• **Work to be completed**
Exactly retype the lines from the one containing "Reconstruct this shot" through the one containing "import bmesh"; both ends count, pictures do not.

• **Items**

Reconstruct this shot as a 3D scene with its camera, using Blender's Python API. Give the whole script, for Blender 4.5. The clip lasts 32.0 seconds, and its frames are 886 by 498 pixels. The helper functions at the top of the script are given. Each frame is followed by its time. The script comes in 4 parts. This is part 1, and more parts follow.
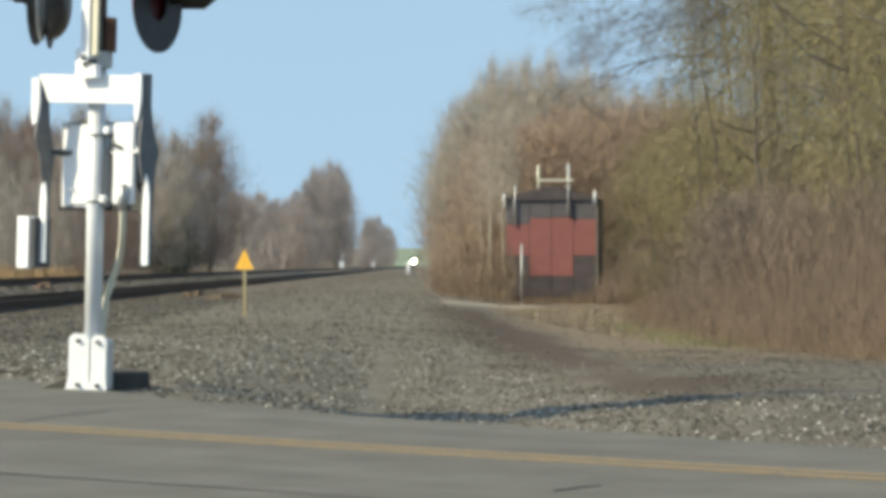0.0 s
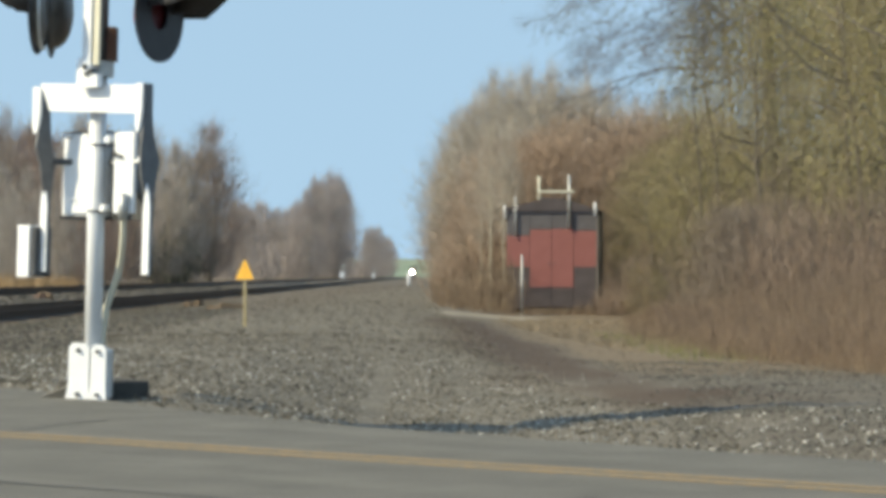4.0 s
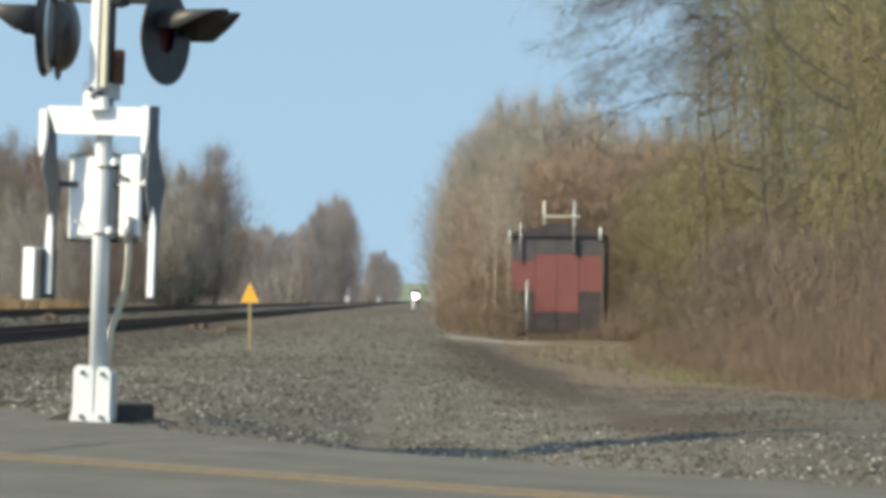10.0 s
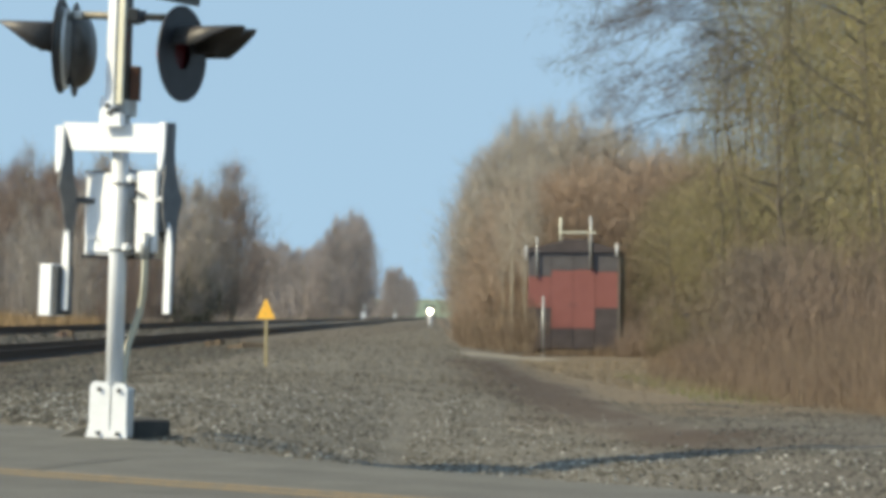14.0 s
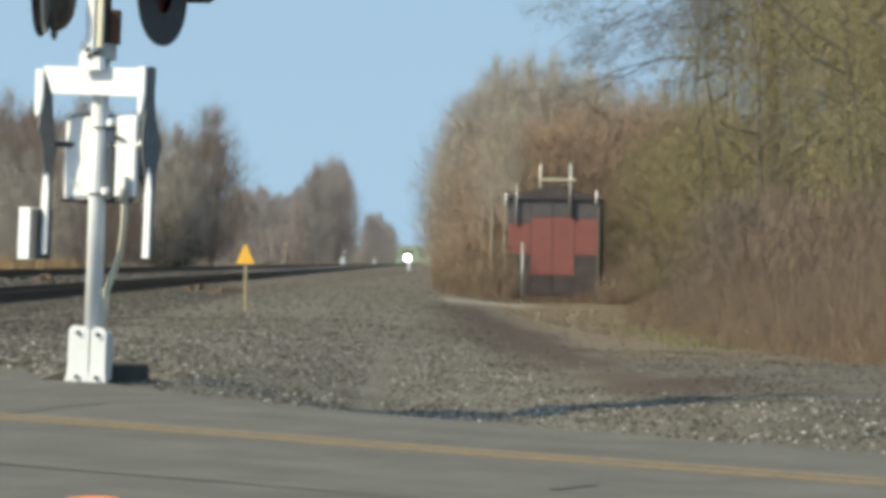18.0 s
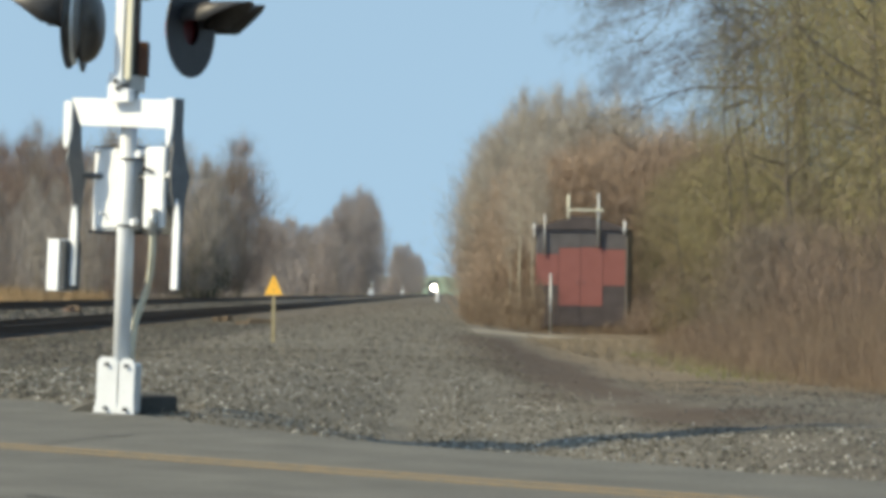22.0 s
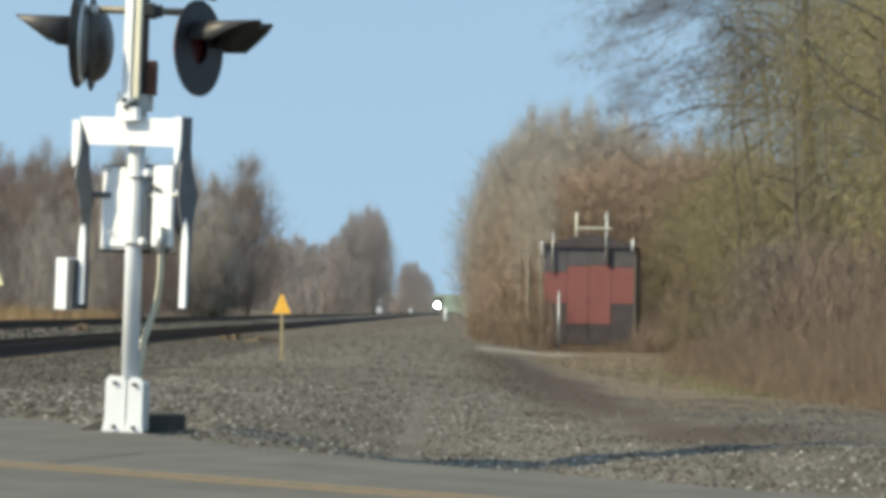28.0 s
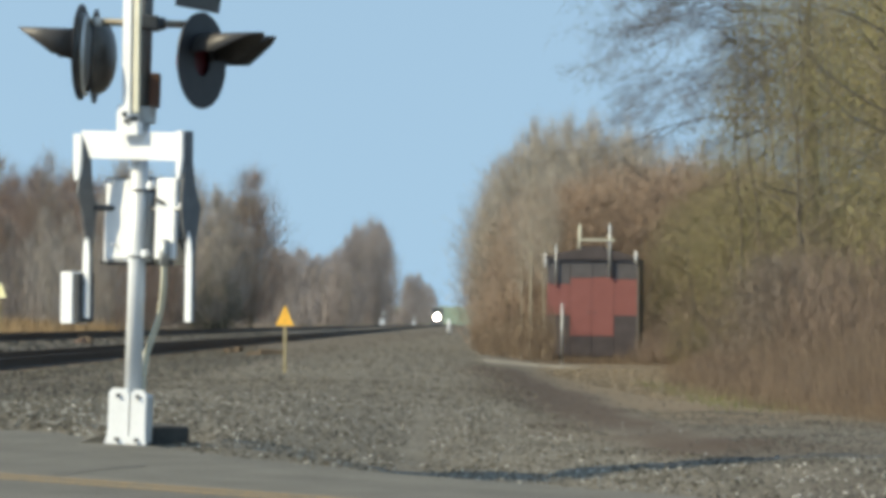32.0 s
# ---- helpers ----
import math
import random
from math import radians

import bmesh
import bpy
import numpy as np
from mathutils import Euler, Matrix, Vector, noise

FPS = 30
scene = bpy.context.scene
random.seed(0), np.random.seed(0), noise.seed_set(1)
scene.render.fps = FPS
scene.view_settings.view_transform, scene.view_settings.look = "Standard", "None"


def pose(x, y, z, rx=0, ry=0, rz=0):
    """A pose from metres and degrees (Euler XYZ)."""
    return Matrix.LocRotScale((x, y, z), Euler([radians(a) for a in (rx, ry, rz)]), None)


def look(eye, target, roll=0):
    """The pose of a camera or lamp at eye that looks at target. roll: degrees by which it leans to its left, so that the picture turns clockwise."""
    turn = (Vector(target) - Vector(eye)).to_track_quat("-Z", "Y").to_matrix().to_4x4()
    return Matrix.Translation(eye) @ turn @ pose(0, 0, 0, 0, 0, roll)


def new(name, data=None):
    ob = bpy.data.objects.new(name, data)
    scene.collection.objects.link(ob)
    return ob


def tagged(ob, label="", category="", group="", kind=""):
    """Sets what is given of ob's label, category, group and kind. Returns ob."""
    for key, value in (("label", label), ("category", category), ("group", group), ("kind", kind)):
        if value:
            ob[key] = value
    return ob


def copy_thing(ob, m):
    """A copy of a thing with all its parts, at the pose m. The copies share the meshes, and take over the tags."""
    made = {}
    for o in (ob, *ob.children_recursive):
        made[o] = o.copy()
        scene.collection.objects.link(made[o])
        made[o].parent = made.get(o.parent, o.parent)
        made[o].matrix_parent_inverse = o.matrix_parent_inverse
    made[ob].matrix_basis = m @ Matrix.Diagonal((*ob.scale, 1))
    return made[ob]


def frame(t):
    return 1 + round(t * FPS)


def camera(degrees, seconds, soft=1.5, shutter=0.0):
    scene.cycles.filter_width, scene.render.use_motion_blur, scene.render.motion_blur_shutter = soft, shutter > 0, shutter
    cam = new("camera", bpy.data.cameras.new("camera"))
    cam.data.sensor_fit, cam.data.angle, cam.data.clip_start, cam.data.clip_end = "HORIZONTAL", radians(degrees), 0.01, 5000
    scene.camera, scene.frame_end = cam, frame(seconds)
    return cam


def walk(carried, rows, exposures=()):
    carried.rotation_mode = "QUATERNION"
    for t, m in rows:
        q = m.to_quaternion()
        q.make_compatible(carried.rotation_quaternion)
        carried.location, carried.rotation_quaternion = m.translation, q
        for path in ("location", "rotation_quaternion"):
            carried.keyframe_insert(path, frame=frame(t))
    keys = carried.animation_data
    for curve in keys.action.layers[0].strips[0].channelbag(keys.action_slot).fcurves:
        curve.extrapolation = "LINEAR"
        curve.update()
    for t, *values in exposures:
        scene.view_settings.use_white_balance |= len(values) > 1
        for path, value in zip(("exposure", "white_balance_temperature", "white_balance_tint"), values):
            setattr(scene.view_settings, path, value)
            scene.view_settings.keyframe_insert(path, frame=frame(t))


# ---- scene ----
==
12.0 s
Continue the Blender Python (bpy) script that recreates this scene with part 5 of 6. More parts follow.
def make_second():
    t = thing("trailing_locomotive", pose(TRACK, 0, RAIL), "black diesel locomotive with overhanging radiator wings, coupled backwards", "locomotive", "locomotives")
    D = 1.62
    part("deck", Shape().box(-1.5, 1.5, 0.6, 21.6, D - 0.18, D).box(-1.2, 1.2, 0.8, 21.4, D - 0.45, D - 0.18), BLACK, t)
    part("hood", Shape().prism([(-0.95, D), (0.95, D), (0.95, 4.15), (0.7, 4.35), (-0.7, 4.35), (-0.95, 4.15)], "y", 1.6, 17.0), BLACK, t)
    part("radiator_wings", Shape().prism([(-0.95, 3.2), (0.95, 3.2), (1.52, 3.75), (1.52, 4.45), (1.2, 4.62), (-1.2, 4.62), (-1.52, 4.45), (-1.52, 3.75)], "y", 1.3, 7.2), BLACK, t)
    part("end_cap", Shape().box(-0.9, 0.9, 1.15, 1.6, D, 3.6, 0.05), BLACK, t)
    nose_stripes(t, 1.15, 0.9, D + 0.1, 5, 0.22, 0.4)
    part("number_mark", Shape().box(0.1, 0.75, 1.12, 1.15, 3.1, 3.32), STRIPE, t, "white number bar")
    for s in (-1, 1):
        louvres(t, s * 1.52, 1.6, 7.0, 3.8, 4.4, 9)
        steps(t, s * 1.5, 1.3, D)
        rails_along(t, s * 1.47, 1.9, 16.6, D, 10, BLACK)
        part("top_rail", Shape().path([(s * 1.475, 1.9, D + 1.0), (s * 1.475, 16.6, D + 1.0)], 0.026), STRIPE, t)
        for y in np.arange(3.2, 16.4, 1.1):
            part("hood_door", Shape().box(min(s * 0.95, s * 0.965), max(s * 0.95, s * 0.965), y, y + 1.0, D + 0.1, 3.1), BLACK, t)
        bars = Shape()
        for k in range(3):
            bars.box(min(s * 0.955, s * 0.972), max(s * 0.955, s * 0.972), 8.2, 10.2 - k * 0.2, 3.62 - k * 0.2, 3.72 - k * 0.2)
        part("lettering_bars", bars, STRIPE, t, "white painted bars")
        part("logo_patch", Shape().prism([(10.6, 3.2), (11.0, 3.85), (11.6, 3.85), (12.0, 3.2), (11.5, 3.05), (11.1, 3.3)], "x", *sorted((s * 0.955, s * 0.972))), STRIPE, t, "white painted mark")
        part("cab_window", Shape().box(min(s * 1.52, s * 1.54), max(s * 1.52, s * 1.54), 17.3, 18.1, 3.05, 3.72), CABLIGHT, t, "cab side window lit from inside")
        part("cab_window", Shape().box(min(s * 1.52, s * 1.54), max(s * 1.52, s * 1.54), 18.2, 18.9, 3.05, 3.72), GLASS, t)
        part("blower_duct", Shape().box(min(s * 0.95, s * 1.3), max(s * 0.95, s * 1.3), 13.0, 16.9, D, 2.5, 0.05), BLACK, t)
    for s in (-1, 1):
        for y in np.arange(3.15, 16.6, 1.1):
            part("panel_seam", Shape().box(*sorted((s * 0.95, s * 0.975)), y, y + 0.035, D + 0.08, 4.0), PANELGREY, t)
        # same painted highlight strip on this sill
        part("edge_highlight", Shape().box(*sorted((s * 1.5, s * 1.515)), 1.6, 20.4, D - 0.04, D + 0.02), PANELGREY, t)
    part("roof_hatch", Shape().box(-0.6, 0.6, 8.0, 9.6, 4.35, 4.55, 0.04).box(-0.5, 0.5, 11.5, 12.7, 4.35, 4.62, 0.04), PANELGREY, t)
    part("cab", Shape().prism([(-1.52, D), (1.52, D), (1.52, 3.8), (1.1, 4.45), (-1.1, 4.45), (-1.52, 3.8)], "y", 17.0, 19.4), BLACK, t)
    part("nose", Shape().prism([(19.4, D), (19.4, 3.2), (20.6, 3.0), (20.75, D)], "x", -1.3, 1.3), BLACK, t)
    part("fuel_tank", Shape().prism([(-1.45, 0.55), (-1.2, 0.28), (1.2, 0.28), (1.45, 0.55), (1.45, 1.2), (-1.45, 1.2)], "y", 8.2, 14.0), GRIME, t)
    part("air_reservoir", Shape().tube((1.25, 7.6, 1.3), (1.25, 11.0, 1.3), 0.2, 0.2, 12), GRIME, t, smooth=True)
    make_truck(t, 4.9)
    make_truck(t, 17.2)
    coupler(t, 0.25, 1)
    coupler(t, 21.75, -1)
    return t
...
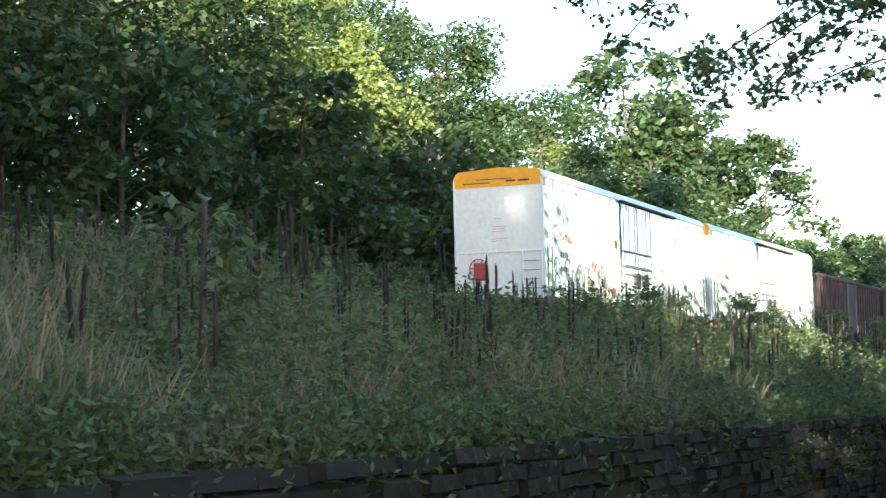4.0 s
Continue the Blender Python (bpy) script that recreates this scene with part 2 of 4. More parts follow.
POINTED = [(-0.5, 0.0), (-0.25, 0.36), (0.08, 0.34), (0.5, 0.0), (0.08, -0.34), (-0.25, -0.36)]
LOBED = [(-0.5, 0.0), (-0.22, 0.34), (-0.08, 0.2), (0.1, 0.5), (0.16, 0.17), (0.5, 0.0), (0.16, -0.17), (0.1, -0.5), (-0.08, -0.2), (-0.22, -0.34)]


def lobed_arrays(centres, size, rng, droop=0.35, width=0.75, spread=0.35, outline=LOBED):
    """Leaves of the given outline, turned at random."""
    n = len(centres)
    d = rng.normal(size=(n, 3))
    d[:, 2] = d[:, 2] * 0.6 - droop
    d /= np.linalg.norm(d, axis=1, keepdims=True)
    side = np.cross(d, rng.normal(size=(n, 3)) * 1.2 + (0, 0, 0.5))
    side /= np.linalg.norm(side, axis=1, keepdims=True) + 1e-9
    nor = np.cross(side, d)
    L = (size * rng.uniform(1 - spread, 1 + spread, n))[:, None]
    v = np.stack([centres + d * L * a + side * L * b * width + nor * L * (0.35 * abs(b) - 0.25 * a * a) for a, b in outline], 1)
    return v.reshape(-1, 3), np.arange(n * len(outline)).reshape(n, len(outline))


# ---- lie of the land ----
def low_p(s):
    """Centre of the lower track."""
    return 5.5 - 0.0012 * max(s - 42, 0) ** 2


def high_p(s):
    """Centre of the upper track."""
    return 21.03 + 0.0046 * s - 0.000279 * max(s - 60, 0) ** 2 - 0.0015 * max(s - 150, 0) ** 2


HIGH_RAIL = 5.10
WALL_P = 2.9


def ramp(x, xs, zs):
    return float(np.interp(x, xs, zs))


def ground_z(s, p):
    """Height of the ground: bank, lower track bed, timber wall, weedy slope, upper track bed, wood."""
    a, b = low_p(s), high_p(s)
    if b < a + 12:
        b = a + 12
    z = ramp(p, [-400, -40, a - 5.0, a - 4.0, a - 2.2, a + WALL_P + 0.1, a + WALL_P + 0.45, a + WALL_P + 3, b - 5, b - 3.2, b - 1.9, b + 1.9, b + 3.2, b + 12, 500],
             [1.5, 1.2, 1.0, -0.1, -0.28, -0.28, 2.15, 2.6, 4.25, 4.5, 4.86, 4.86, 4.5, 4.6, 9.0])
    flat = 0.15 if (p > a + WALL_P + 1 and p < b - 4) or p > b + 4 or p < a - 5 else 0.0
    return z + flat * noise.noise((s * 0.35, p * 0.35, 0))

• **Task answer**
Reconstruct this shot as a 3D scene with its camera, using Blender's Python API. Give the whole script, for Blender 4.5. The clip lasts 32.0 seconds, and its frames are 886 by 498 pixels. The helper functions at the top of the script are given. Each frame is followed by its time. The script comes in 4 parts. This is part 1, and more parts follow.
0.0 s
4.0 s
10.0 s
14.0 s
18.0 s
22.0 s
28.0 s
32.0 s
# ---- helpers ----
import math
import random
from math import radians

import bmesh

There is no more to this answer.